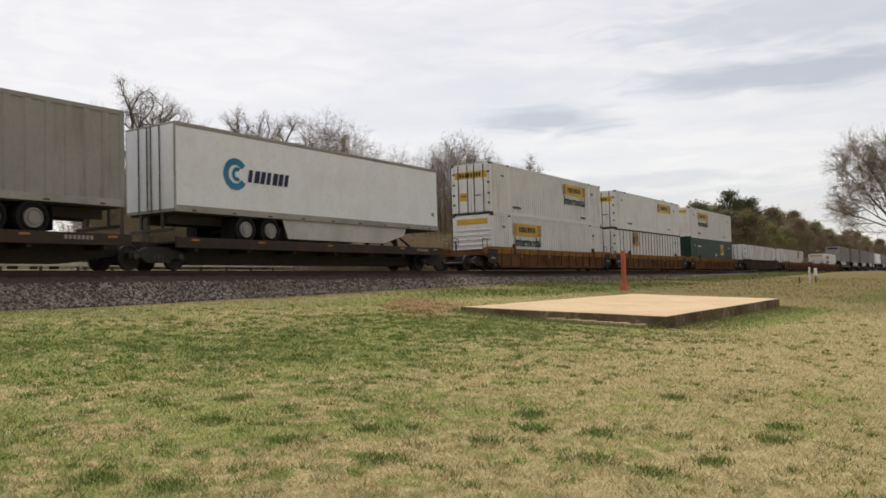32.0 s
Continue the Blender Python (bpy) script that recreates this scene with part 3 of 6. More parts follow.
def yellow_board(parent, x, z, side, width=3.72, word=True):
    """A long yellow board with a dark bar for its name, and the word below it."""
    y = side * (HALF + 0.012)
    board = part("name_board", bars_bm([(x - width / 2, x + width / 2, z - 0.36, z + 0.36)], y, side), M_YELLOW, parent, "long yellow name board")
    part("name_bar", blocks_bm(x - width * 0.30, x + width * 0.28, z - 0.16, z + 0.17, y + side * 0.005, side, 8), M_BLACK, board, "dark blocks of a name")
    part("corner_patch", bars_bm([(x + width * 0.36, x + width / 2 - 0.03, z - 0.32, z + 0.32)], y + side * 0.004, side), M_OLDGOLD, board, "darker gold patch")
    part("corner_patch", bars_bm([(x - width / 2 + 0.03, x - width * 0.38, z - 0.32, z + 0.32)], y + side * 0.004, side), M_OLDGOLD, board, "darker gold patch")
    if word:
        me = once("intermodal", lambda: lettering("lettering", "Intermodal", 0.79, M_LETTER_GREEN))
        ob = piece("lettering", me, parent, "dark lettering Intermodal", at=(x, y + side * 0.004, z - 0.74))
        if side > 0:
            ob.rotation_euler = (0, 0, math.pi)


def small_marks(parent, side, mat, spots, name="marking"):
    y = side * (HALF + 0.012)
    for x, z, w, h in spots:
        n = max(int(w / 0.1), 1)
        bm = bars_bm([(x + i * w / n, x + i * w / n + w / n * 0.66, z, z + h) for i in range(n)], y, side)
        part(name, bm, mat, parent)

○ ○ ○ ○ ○

* Task requirements *
Find the line with "Continue the Blender" in the listing above, then write out that line and each remaining line exactly, with no other text.

* Task answer *
Continue the Blender Python (bpy) script that recreates this scene with part 3 of 6. More parts follow.
def yellow_board(parent, x, z, side, width=3.72, word=True):
    """A long yellow board with a dark bar for its name, and the word below it."""
    y = side * (HALF + 0.012)
    board = part("name_board", bars_bm([(x - width / 2, x + width / 2, z - 0.36, z + 0.36)], y, side), M_YELLOW, parent, "long yellow name board")
    part("name_bar", blocks_bm(x - width * 0.30, x + width * 0.28, z - 0.16, z + 0.17, y + side * 0.005, side, 8), M_BLACK, board, "dark blocks of a name")
    part("corner_patch", bars_bm([(x + width * 0.36, x + width / 2 - 0.03, z - 0.32, z + 0.32)], y + side * 0.004, side), M_OLDGOLD, board, "darker gold patch")
    part("corner_patch", bars_bm([(x - width / 2 + 0.03, x - width * 0.38, z - 0.32, z + 0.32)], y + side * 0.004, side), M_OLDGOLD, board, "darker gold patch")
    if word:
        me = once("intermodal", lambda: lettering("lettering", "Intermodal", 0.79, M_LETTER_GREEN))
        ob = piece("lettering", me, parent, "dark lettering Intermodal", at=(x, y + side * 0.004, z - 0.74))
        if side > 0:
            ob.rotation_euler = (0, 0, math.pi)


def small_marks(parent, side, mat, spots, name="marking"):
    y = side * (HALF + 0.012)
    for x, z, w, h in spots:
        n = max(int(w / 0.1), 1)
        bm = bars_bm([(x + i * w / n, x + i * w / n + w / n * 0.66, z, z + h) for i in range(n)], y, side)
        part(name, bm, mat, parent)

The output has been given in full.